Mrs Brown’s Boys star Brendan O’Carroll has said he would love to have presenters Holly Willoughby and Phillip Schofield as guests on his new TV chat show – along with their mothers.

He will assume his alter ego as the potty-mouthed Irish widow for the Saturday night programme, where he will speak to the mums of his celebrity guests.

The 61-year-old said he would also consider inviting the Queen and the Prince of Wales on the show.

On the set of Mrs Brown's Boys.
On the set of Mrs Brown’s Boys (BBC/PA)

He told Radio Times: “It can’t be a Christmas special because we’ve already got one, but there’s nothing wrong with it being an Easter special.”

He added that the royals were personal fans of the Mrs Brown’s Boys sitcom and had requested a preview copy of last year’s festive episode.

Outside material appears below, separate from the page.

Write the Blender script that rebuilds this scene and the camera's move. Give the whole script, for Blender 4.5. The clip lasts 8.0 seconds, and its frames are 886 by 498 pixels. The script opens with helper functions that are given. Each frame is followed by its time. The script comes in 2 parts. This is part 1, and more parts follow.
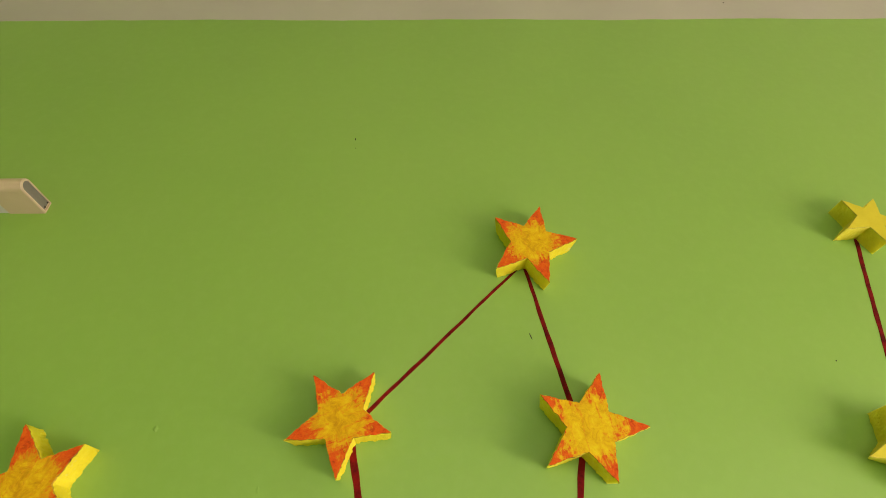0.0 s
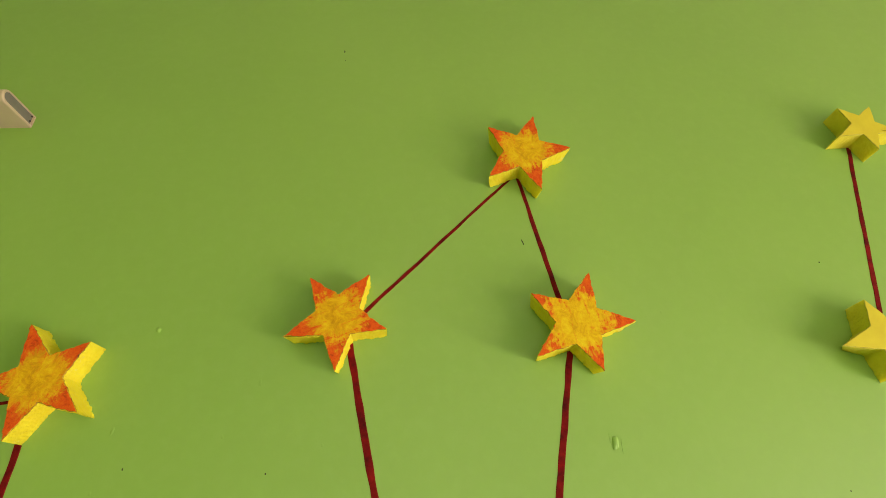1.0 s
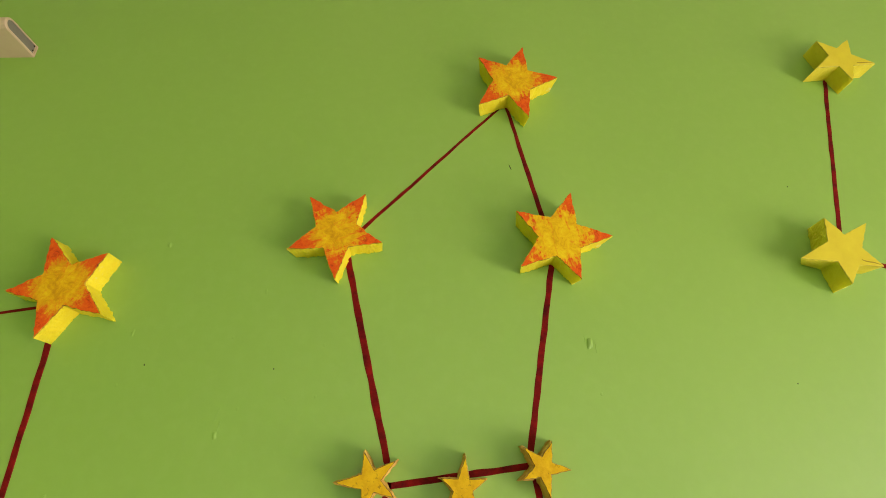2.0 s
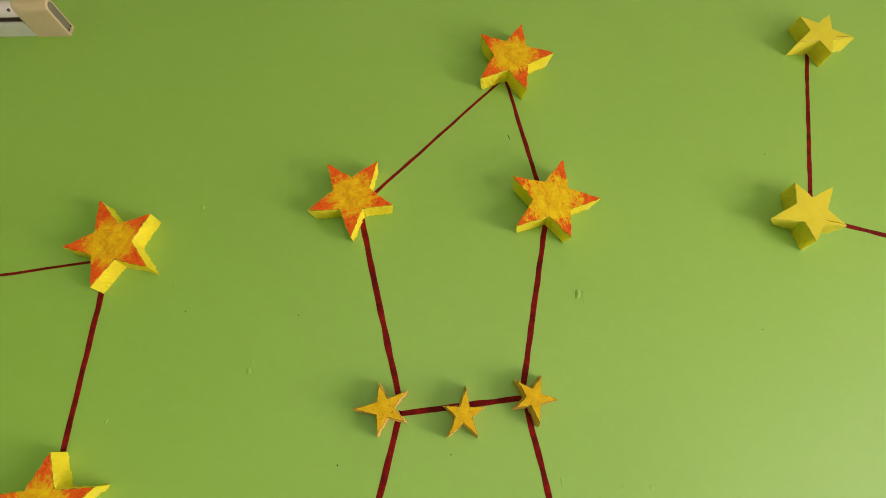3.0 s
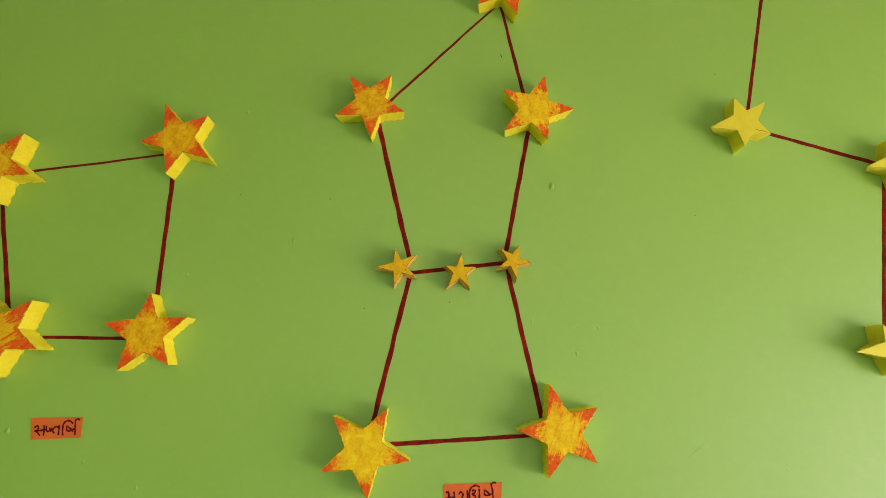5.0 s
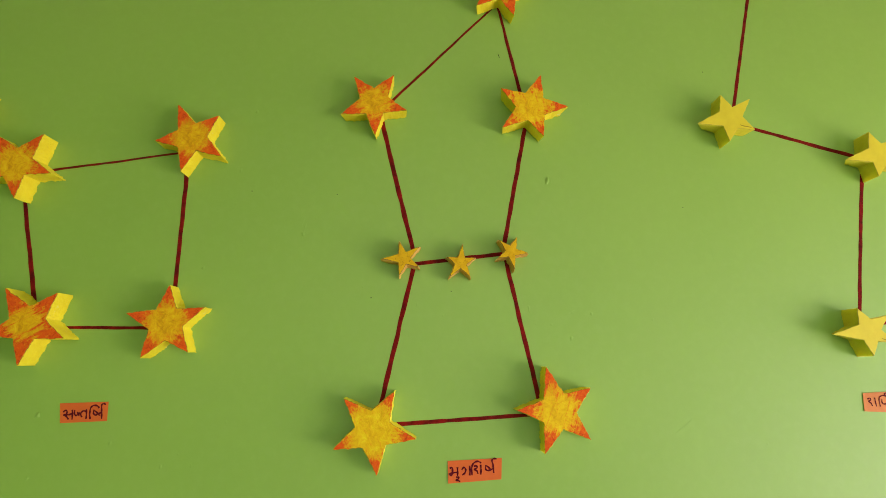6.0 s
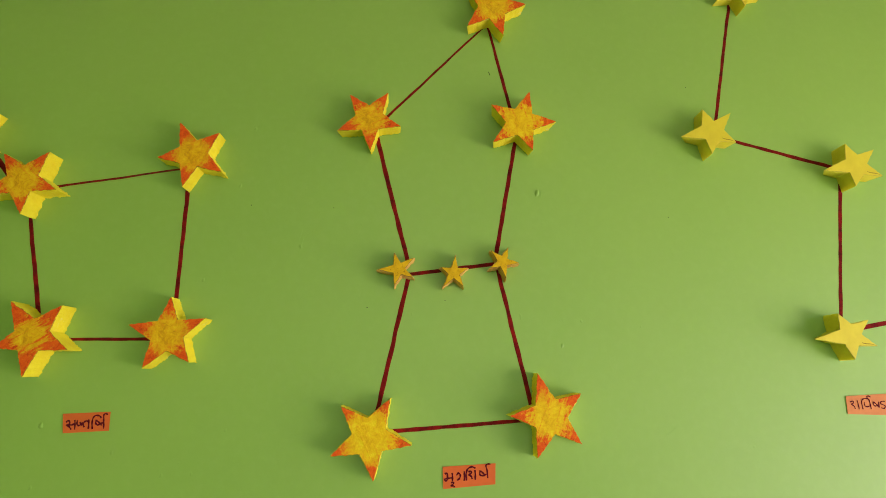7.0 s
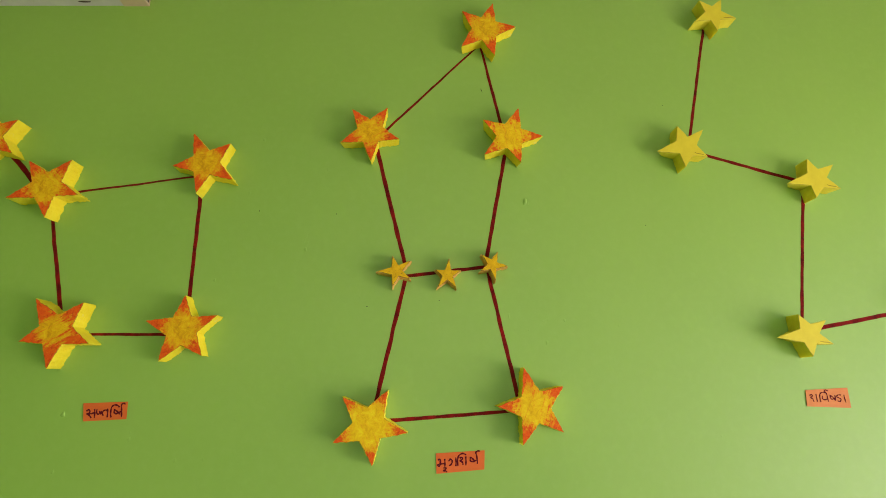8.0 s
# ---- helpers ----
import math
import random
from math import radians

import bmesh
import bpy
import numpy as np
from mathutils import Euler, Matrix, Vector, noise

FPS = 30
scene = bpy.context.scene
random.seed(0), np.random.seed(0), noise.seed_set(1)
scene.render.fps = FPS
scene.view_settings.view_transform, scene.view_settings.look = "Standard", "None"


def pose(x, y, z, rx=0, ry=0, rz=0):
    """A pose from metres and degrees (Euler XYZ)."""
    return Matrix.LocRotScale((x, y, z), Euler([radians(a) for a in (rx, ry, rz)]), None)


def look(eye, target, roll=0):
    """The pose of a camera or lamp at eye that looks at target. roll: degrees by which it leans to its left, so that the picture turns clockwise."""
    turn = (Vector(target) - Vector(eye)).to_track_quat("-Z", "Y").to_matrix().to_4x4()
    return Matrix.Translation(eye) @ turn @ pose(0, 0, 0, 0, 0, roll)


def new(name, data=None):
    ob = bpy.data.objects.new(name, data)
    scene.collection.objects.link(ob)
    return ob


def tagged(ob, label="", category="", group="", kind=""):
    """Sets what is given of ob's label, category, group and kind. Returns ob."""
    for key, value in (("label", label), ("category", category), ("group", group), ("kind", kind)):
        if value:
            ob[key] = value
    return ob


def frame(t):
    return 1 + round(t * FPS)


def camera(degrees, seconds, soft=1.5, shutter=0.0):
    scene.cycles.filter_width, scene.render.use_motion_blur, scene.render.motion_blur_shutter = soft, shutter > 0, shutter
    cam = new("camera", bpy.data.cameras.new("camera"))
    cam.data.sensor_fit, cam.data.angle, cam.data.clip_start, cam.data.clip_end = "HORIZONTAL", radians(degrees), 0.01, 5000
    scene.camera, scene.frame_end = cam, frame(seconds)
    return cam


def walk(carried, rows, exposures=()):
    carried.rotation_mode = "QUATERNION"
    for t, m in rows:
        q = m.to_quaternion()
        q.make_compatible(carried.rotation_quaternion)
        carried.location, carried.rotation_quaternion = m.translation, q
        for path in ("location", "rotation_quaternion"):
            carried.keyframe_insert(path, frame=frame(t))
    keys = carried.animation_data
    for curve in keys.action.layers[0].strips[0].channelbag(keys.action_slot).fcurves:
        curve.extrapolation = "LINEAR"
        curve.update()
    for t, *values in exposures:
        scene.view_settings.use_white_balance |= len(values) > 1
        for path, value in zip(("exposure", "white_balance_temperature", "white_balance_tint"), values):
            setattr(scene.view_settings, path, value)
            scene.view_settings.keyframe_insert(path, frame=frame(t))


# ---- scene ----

The new programme also features Brendan’s wife, Jenny, who plays daughter Cathy in Mrs Brown’s Boys.

When they are not filming in the UK, the pair spend half the year at their Florida home, where they said they have developed an “addiction” to American news shows.

Brendan and Jenny at the Mrs Brown's Boys D'Movie launch.
Brendan and Jenny at the Mrs Brown’s Boys D’Movie launch (Artur Widak/PA)

Describing themselves as “political junkies”, Brendan said: “It’s like (a US newsreader) said, ‘You’re nearly afraid to go to sleep because you don’t know what you’re going to wake up to tomorrow’.

“Even the first 50 days (of Donald Trump’s presidency) has felt like five years.

“I feel if we don’t wake up with palpitations and we don’t wake up scared and if this becomes the norm and we accept it…”

Both actors also support a number of charities and have personally taken in troubled adolescents from the street.

Brendan has spoken about the difficulties of his own background growing up in Dublin as the youngest of 11 children.

At the age of nine, an ill-advised shoplifting spree earned him a “terrifying” three months in borstal.

This week's Radio Times.
This week’s Radio Times (Radio Times/PA)

While he admitted he remembered little more than the level of discipline at the institution, he added that even at a young age he was “no fool”.

He said: “On my first day there, I was in the canteen and they (older boys) said, “So what are ya in for?

“I said, ‘I killed me Da. I stuck a pen through his eye,’ and nobody came near me.”